Court orders release of anthrax search documents
A federal court yesterday ordered the release of search records related to the 2001 “Amerithrax” investigations, recognizing for the first time in the District of Columbia Circuit a First Amendment right of access to warrant materials after an investigation has concluded.
Chief Judge Royce C. Lamberth of the U.S. District Court for the District of Columbia granted a request from The New York Times and the Los Angeles Times to release the documents – warrants and supporting materials related to searches of property owned or used by Dr. Stephen J. Hatfill his former girlfriend. Hatfill was once named as a “person of interest” in the case, but has since been cleared by investigators.

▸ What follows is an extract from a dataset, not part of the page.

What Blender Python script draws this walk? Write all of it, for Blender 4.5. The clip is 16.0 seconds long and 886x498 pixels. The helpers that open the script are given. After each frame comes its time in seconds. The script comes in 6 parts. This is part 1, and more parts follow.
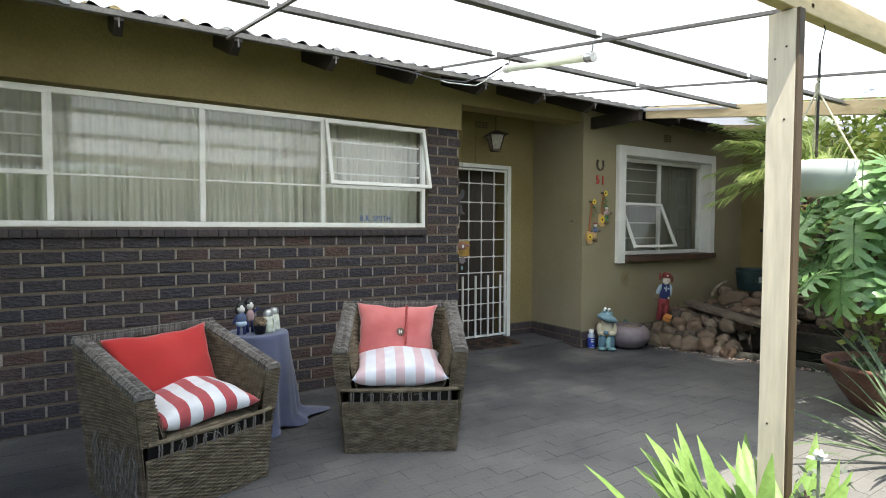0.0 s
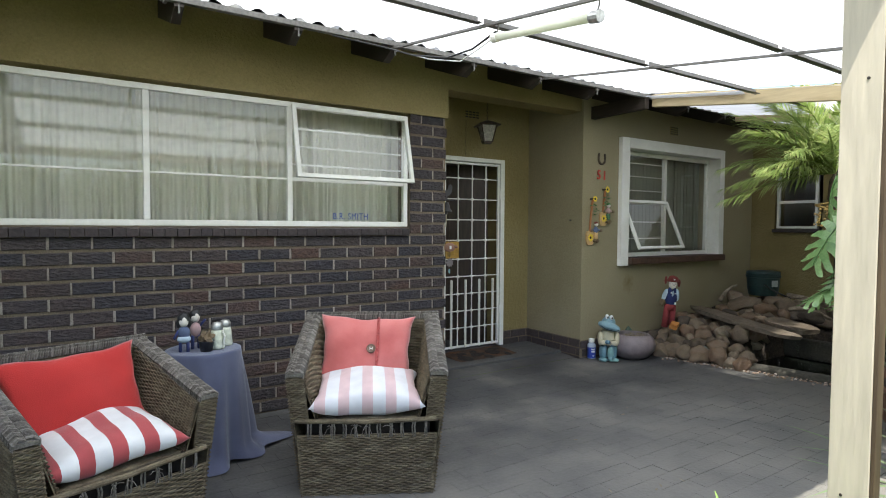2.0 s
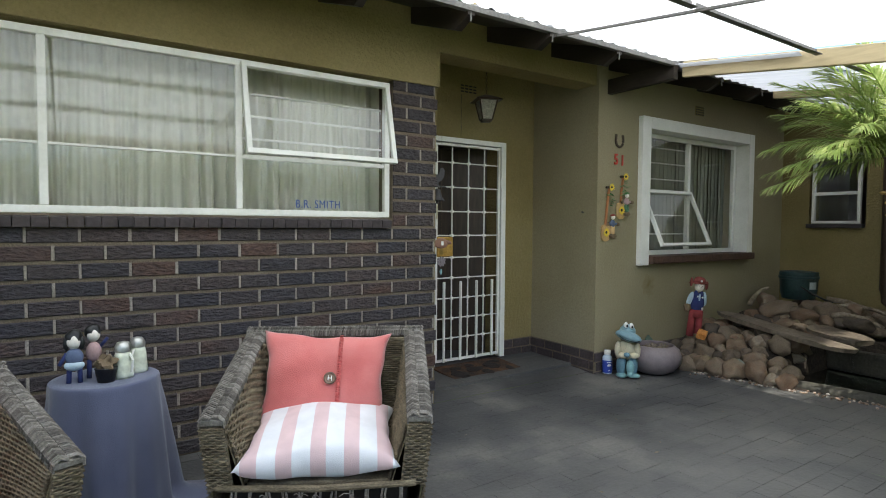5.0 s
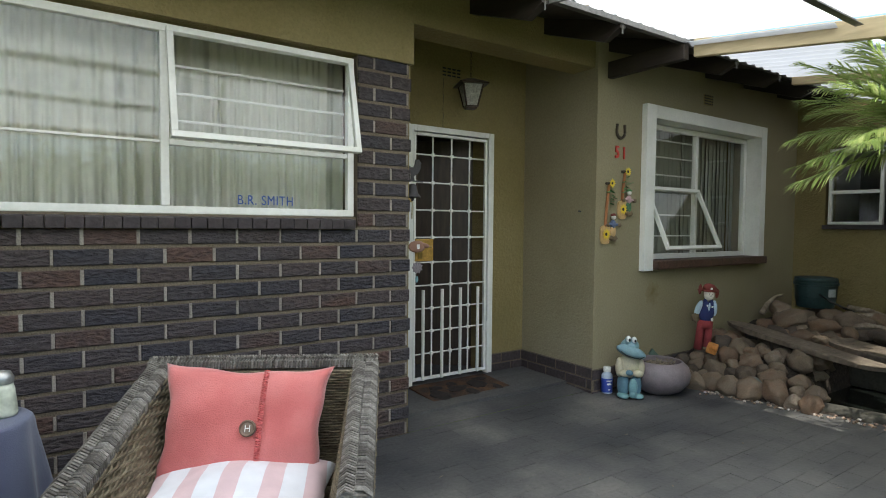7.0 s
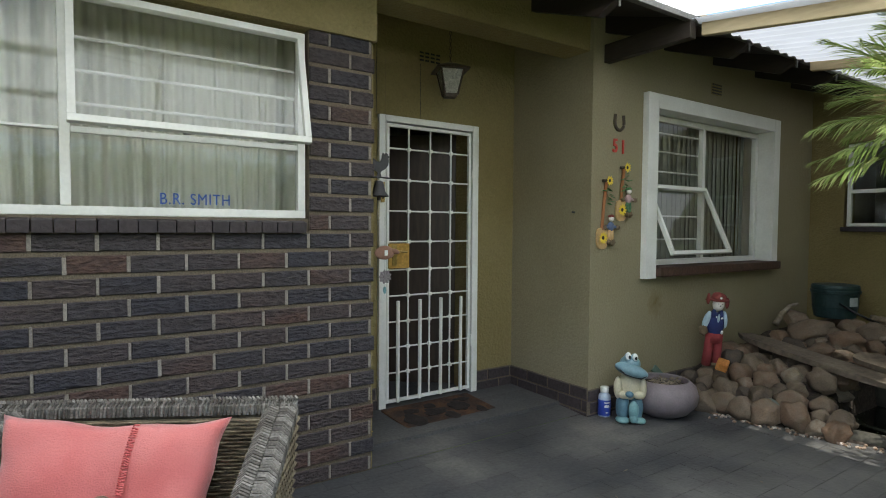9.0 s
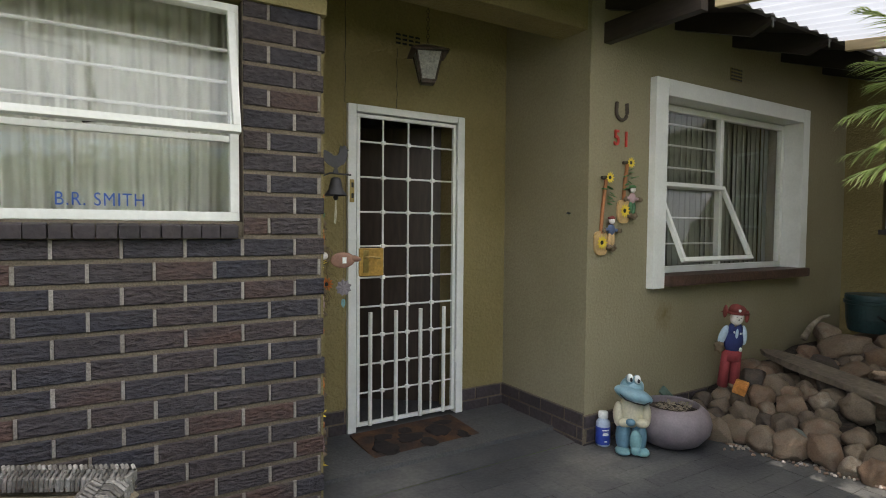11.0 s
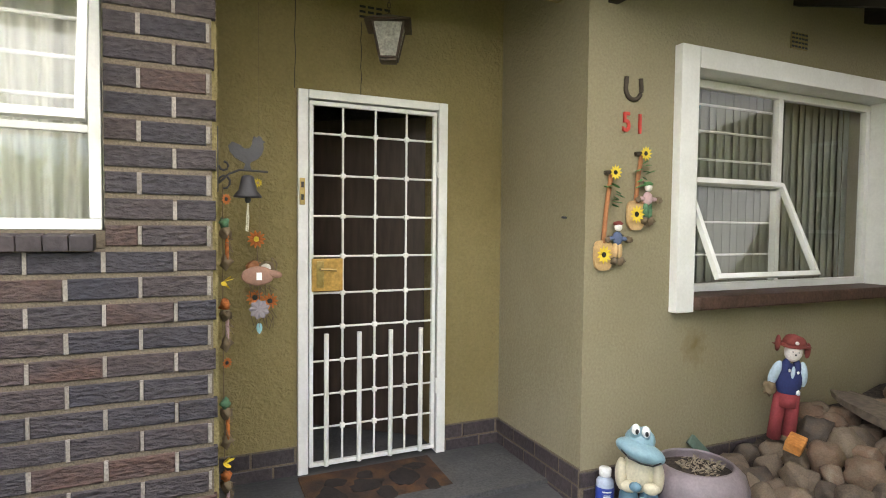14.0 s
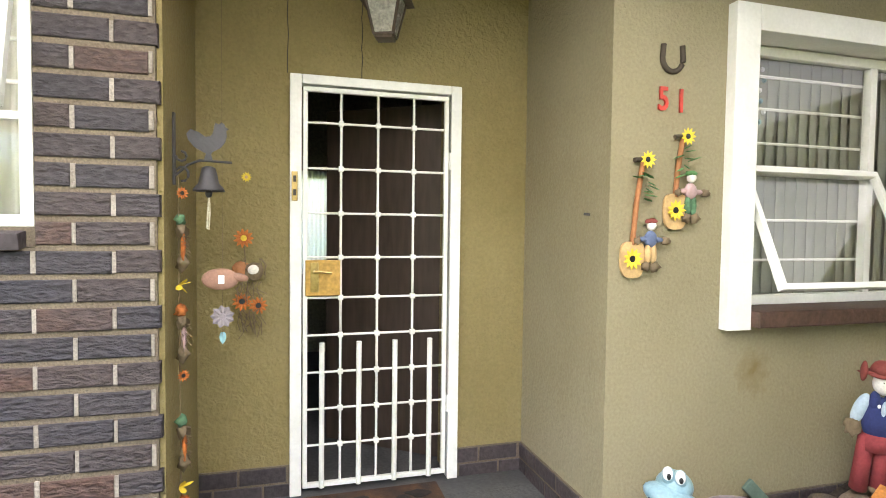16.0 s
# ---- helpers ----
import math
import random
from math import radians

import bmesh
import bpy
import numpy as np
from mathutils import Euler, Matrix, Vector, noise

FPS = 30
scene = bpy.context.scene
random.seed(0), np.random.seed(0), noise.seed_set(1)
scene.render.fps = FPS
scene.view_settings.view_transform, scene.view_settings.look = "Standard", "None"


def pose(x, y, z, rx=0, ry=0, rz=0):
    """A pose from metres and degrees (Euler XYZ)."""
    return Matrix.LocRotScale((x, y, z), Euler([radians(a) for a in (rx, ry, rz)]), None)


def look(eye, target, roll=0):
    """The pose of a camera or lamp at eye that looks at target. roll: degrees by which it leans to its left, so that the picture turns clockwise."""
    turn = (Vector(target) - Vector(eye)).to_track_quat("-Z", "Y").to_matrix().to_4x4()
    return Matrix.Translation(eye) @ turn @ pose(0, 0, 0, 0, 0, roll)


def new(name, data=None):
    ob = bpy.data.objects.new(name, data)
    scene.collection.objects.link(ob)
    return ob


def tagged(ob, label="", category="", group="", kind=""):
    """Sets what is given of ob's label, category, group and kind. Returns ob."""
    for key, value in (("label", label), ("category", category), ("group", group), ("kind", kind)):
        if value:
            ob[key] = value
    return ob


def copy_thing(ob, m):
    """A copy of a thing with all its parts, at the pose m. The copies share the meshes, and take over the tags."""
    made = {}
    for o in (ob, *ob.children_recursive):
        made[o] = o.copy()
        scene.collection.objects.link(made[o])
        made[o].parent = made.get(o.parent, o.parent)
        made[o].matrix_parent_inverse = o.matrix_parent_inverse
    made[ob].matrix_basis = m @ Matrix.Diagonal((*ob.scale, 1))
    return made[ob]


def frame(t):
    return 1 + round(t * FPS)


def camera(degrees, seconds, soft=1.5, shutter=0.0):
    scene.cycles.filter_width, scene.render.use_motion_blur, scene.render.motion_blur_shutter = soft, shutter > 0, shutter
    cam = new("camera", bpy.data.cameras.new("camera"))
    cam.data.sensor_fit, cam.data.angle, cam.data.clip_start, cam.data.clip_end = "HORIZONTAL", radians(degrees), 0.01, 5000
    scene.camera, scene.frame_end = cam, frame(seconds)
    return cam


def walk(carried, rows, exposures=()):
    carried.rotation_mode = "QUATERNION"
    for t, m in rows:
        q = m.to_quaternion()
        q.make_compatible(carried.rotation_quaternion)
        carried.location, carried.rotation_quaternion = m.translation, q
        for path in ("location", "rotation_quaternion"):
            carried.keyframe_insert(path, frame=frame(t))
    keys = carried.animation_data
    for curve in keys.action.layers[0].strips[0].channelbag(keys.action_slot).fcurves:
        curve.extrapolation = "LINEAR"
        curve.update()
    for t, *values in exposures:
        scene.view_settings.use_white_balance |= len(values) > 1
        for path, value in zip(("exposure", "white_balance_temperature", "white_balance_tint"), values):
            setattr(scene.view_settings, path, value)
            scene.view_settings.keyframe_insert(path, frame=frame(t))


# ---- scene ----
cam = camera(76.4, 16.0, 1.0)
PATH = [
    (0, (0.207, 0.158, 1.323), (1.302, 1.829, 1.244), 0.2),
    (0.5, (0.299, 0.26, 1.318), (1.397, 1.93, 1.238), 0.3),
    (1, (0.395, 0.379, 1.319), (1.495, 2.047, 1.239), 0.3),
    (1.5, (0.491, 0.478, 1.321), (1.595, 2.144, 1.24), 0.3),
    (2, (0.599, 0.556, 1.323), (1.702, 2.222, 1.241), 0.3),
    (2.5, (0.689, 0.62, 1.319), (1.786, 2.291, 1.235), 0.3),
    (3, (0.768, 0.722, 1.295), (1.865, 2.392, 1.211), 0.3),
    (3.5, (0.845, 0.846, 1.286), (1.943, 2.515, 1.201), 0.4),
    (4, (0.93, 0.966, 1.281), (2.034, 2.632, 1.195), 0.4),
    (6.5, (1.41, 1.568, 1.262), (2.532, 3.221, 1.176), 0.5),
    (7, (1.53, 1.636, 1.271), (2.657, 3.287, 1.186), 0.5),
    (7.5, (1.643, 1.706, 1.269), (2.768, 3.358, 1.188), 0.4),
    (8, (1.744, 1.788, 1.272), (2.867, 3.44, 1.189), 0.5),
    (8.5, (1.856, 1.871, 1.27), (2.978, 3.524, 1.193), 0.4),
    (9, (1.95, 1.931, 1.276), (3.069, 3.587, 1.199), 0.4),
    (11.5, (2.584, 2.184, 1.312), (3.604, 3.902, 1.232), 0.5),
    (12, (2.736, 2.219, 1.321), (3.719, 3.959, 1.242), 0.5),
    (12.5, (2.848, 2.258, 1.317), (3.797, 4.017, 1.238), 0.5),
    (13, (2.974, 2.316, 1.313), (3.883, 4.096, 1.236), 0.5),
    (13.5, (3.106, 2.359, 1.329), (3.97, 4.161, 1.25), 0.6),
    (14, (3.256, 2.385, 1.342), (4.067, 4.212, 1.26), 0.6),
    (14.5, (3.395, 2.405, 1.343), (4.143, 4.258, 1.258), 0.6),
    (15, (3.514, 2.452, 1.331), (4.192, 4.332, 1.249), 0.6),
    (15.5, (3.631, 2.538, 1.32), (4.244, 4.44, 1.242), 0.6),
    (16, (3.718, 2.597, 1.335), (4.27, 4.517, 1.252), 0.7),
]
EXPOSURES = [(0.0, 1.18, 6500, 9), (4.0, 1.18, 6500, 7), (9.0, 1.08, 6500, 6), (12.5, 1.6, 7000, 14), (14.0, 2.26, 7100, 14), (16.0, 2.88, 7200, 14)]
walk(cam, [(t, look(eye, target, roll)) for t, eye, target, roll in PATH], EXPOSURES)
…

Lamberth noted that the U.S. Court of Appeals for the D.C. Circuit “has not entertained the question presented in this case — whether or not there is a First Amendment qualified right of access to warrant materials after an investigation has concluded.” For this reason, Lamberth relied on the so-called “experience and logic” test, which looks to whether the records “have historically been open to the press and general public,” and whether “public access plays a significant positive role in the functioning of the particular process in question.”
Finding that both of these factors weighed in favor of openness to search warrant records, the court concluded that the First Amendment provided a qualified right of access, in addition to a an established (but less rigorous) access right based on the common law.
Lamberth ordered the documents released with redactions to protect the identity of informants. “Although the government has a compelling interest in keeping the identity of informants secret, it has failed to show that it is necessary to seal all of the warrant materials to accomplish that objective," he noted.